Some other punishments were getting beaten with a chair, broom, tongs, shovel, shears, knife handles, the heavy end of a woman’s shoe, and an oak club.
Religion:

On of the main reasons masters didn’t want their slaves to become Christians involved the Bible. This was one reason why most plantation owners did what they could to stop their slaves from learning to read. In the South, black people were not usually allowed to attend church services. Black people in the North were more likely to attend church services. Drums, which were used in traditional religious ceremonies, where banned because overseers worried that they would be used to send messages.’ (http://library.thinkquest.org/03oct/00394/life.htm)

Slaves had no rights. The owners of the slaves could do whatever they wanted with their slaves. They were allowed to punish there slaves how and when they liked.

Slaves were punished for many reasons. This included:
• Resisting slavery
• Not working hard enough
• Talking to much in their own language
• Stealing from their owner
• Murdering a white person
• Trying to escape

Punishments include:
• Being put in a contraption
• Being chained to the ground
• Put in shackles
• Being whipped
• Being hung and left to die
• Being forced to walk on a treadmill



Owners made the slaves watch the punishment of other slaves to scare them and prevent them from running away.

The emancipation proclamation is two laws passed by the US president Abraham Lincoln during the American civil war. It was made on the 22nd of September 1862 and declared the freedom of all states .

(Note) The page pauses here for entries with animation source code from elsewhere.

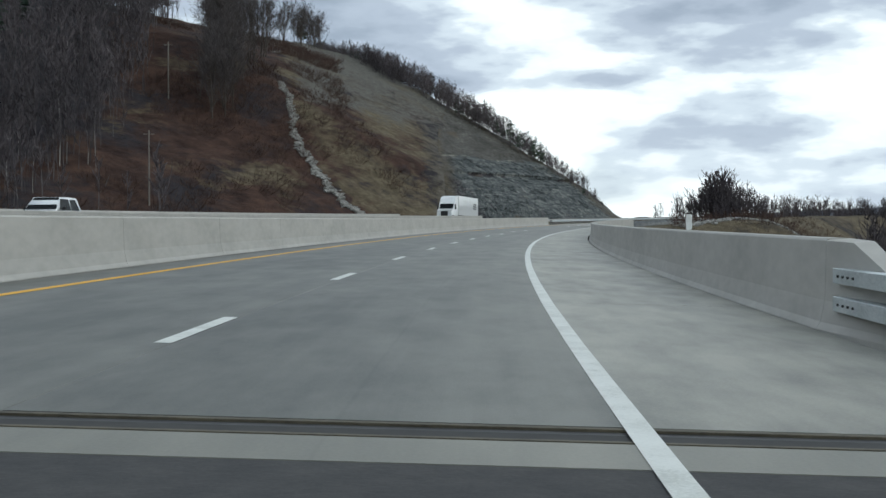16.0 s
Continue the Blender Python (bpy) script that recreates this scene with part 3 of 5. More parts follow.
def rock_material():
    m = bpy.data.materials.new("layered_shale")
    m.use_nodes = True
    nt = m.node_tree
    p = nt.nodes["Principled BSDF"]
    tc = nt.nodes.new("ShaderNodeTexCoord")

    def noise_(scale, detail=9, stretch=(1, 1, 1)):
        mp = nt.nodes.new("ShaderNodeMapping")
        mp.inputs["Scale"].default_value = stretch
        nt.links.new(tc.outputs["Object"], mp.inputs[0])
        n = nt.nodes.new("ShaderNodeTexNoise")
        n.inputs["Scale"].default_value, n.inputs["Detail"].default_value, n.inputs["Roughness"].default_value = scale, detail, 0.68
        nt.links.new(mp.outputs[0], n.inputs["Vector"])
        return n.outputs["Fac"]

    def tones(fac, *cols, lo=0.34, hi=0.68):
        r = nt.nodes.new("ShaderNodeValToRGB")
        while len(r.color_ramp.elements) < len(cols):
            r.color_ramp.elements.new(0.5)
        for i, (e, c) in enumerate(zip(r.color_ramp.elements, cols)):
            e.position, e.color = lo + (hi - lo) * i / (len(cols) - 1), (*c, 1)
        nt.links.new(fac, r.inputs[0])
        return r.outputs[0]

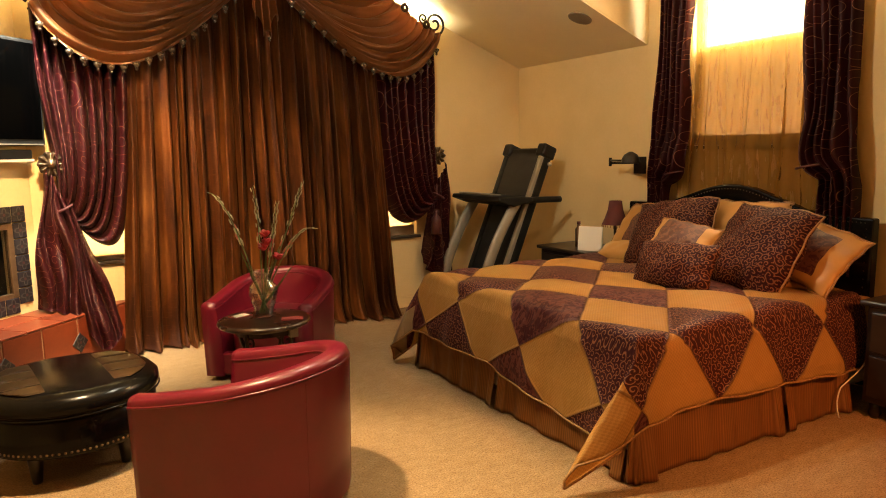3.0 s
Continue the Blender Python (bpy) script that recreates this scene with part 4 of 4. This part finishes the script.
# ---- red tub chairs ----
def tub_chair(m, label):
    ob = thing("tub_chair", label, "chair", m, "chairs round the table")
    r, t, front = 0.385, 0.10, 0.37

    def rim_line(u):
        """From the left arm's end round the back to the right: x, y, angle share of the back."""
        arm, arc = front, math.pi * r
        d = u * (2 * arm + arc)
        if d < arm:
            return -r, front - d, (-1, 0)
        if d < arm + arc:
            a = math.pi + (d - arm) / r
            return r * math.cos(a), r * math.sin(a), (math.cos(a), math.sin(a))
        return r, d - arm - arc, (1, 0)

    def height(u):
        return 0.535 + 0.135 * math.sin(math.pi * u) ** 1.3

    def shell(u, v):
        x, y, (nx, ny) = rim_line(u)
        h = height(u)
        # v: outer foot, up the outside, over the padded rim, down the inside
        if v < 0.45:
            k = v / 0.45
            z, o = 0.035 + (h - 0.05 - 0.035) * k, -0.012 * (1 - k)
        elif v < 0.65:
            a = (v - 0.45) / 0.2 * math.pi
            z, o = h - 0.05 + 0.05 * math.sin(a) ** 0.55, -t / 2 + (t / 2) * math.copysign(abs(math.cos(a)) ** 0.75, math.cos(a))
        else:
            k = (v - 0.65) / 0.35
            z, o = h - 0.05 + (0.035 - h + 0.05) * k, -t - 0.03 * min(1, k * 2)
        return (x + nx * o, y + ny * o, z)
    bm = sheet(72, 44, shell, lambda u, v: (u * 2.0, v * 1.3))
    # close the two arm fronts
    bm.verts.ensure_lookup_table()
    for i in (0, 72):
        loop = [bm.verts[j * 73 + i] for j in range(45)]
        bm.faces.new(loop if i == 0 else loop[::-1])
    bmesh.ops.recalc_face_normals(bm, faces=bm.faces)
    part("shell", bm, M["red_leather"], ob, "padded oxblood leather shell", True)
    part("welt", tube([shell(i / 90, 0.452) for i in range(91)], 0.0055, 6), M["red_leather"], ob, smooth=True)
    part("welt", tube([shell(i / 90, 0.648) for i in range(91)], 0.0045, 6), M["red_leather"], ob, smooth=True)
    seat = lathe([(0.0, 0.18), (0.27, 0.18), (0.285, 0.20), (0.285, 0.37), (0.265, 0.40), (0.20, 0.415), (0.0, 0.42)], 40)
    for v in seat.verts:
        if v.co.y > 0:
            v.co.y = min(v.co.y * 1.45, 0.40)
    part("seat_cushion", seat, M["red_leather"], ob, "loose seat cushion", True)
    part("front_rail", box(-0.29, 0.29, 0.28, 0.355, 0.04, 0.19, 0.015), M["red_leather"], ob)
    part("base", box(-0.22, 0.22, -0.20, 0.28, 0.0, 0.05, 0.01), M["black_wood"], ob)
    for sx_ in (-1, 1):
        pts = [(sx_ * (r + 0.001) * math.cos(a), -(r + 0.001) * math.sin(a), 0) for a in (radians(62),)]
        x, y, _ = pts[0]
        part("seam", tube([(x * (r - 0.013) / r, y * (r - 0.013) / r, 0.04), (x * (r - 0.001) / r, y * (r - 0.001) / r, 0.60)], 0.0022, 6), M["red_leather"], ob)
    return ob


tub_chair(pose(0.74, 2.905, 0, 0, 0, 40), "oxblood red leather tub chair with sloping arms")
tub_chair(pose(1.35, 4.68, 0, 0, 0, 140), "oxblood red leather tub chair beside the round table")

# ---- side table ----
tb = thing("round_table", "small round mahogany table on curled iron legs", "table", pose(1.04, 3.92, 0))
part("tabletop", lathe([(0.0, 0.512), (0.235, 0.512), (0.255, 0.518), (0.268, 0.532), (0.262, 0.546), (0.24, 0.55), (0.0, 0.55)], 56), M["dark_wood"], tb, smooth=True)
part("apron", lathe([(0.16, 0.47), (0.17, 0.47), (0.17, 0.512), (0.16, 0.512)], 32, False), M["iron"], tb)
for k in range(4):
    a = 40 + 90 * k
    leg = tube(bezier((0.17, 0, 0.51), (0.22, 0, 0.36), (0.02, 0, 0.26), (0.09, 0, 0.12)) + bezier((0.09, 0, 0.12), (0.12, 0, 0.06), (0.17, 0, 0.03), (0.2, 0, 0.012))[1:], 0.011, 8)
    merge(leg, tube([(0.15 + x, 0, 0.42 + z) for x, z in spiral(1.2, 0.045, 0.012, 1.0, 20)], 0.007, 6))
    part("leg", leg, M["iron"], tb, "curled wrought iron leg", True, pose(0, 0, 0, 0, 0, a))
part("card_holder", box(0.10, 0.15, -0.16, -0.10, 0.45, 0.505, 0.004), M["silver"], tb)

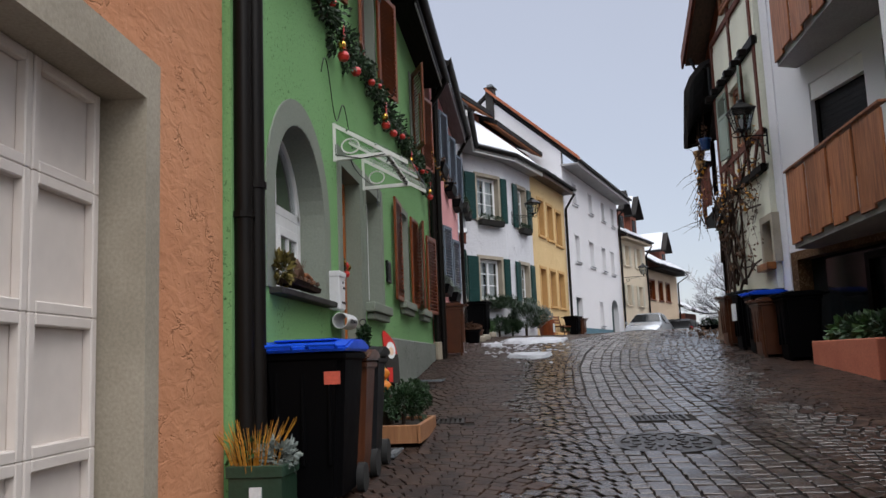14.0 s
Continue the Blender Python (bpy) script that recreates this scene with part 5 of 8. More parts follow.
# ---- the other side: apartment house with garage ----
def apartment_house():
    m, n = facade((2.57, 24.15), (4.64, 16.8))
    h = thing("apartment_house", m, "white apartment house with brown garage storey and wooden balconies", "house")
    gar = (1.72, 4.55, 1.9, 4.15)
    wins = [(1.92, 4.2, 5.36, 6.80), (1.92, 4.2, 8.2, 9.62)]
    # brown storey below, white above
    part("garage_storey", pierced(bmesh.new(), -0.02, n, 0.2, 4.34, 0.4, [gar], y=-0.02), M["mosaic"], h, "brown pebble-faced garage storey")
    part("wall", pierced(bmesh.new(), 0, n, 4.34, 13.0, 0.4, wins), M["white2"], h)
    g = part("garage_door", B(gar[0], gar[1], 0.14, 0.18, gar[2], gar[3]), M["gold"], h, "mustard ribbed garage door with rust stains")
    k = 26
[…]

It was attacked as the union which was in control of freeing the had little power. The proclamation did not free any slaves of the border states (Kentucky, Missouri, Maryland, Delaware, and West Virginia), or any southern state (or part of a state) already under Union control. It first directly affected only those slaves that had already escaped to the Union side, but as the Union armies conquered the Confederacy, thousands of slaves were freed each day until nearly all (approximately 4 million, according to the 1860 census) were freed by July of 1865.



After the war there was concern that the proclamation, as a war measure, had not made the elimination of slavery permanent. Several former slave states had prohibited slavery; however, some slavery continued to exist until the entire institution was finally wiped out by the ratification of the Thirteenth Amendment on December 18, 1865.

The fugitive slave law is a law passed by the US government in September of 1850. It meant that all runaway slaves were sent back to their masters. This was because the white owners feared a ‘Slave power conspiracy’.



Here is a reverends account of how the law affected his life:

Reverend Luther Lee, pastor of the Wesleyan Methodist Church of Syracuse, New York said in 1855:

“I never would obey it. I had assisted thirty slaves to escape to Canada during the last month. If the authorities wanted anything of me, my residence was at 39 Onondaga Street. I would admit that and they could take me and lock me up in the Penitentiary on the hill; but if they did such a foolish thing as that I had friends enough on Onondaga County to level it to the ground before the next morning. The slaves could no longer take control over what they could never imagine.”

This shows that this law increased the confidence of abolitionists of slave trade.

A man called William Wilberforce was someone who is looked upon as they key abolitionist of slavery. He fought hard in government to pass a Abolitionist bill in 1807.



‘Following the 1807 victory, Wilberforce and his fellow abolitionists fought a series of further actions involving the slave trade, such as trying to prevent France being allowed to resume its slave trade after the end of the Napoleonic Wars.
Throughout his life he continued his other philanthropic and Evangelical projects, ranging from visiting prisoners in jail and urging them to repent of their sins, to promoting Christian missionaries in India - work that he declared to be just as important as ending slavery.
He gave generously to those in need, although he wanted the poor to know 'that their more lowly path has been allotted to them by the hand of God'.’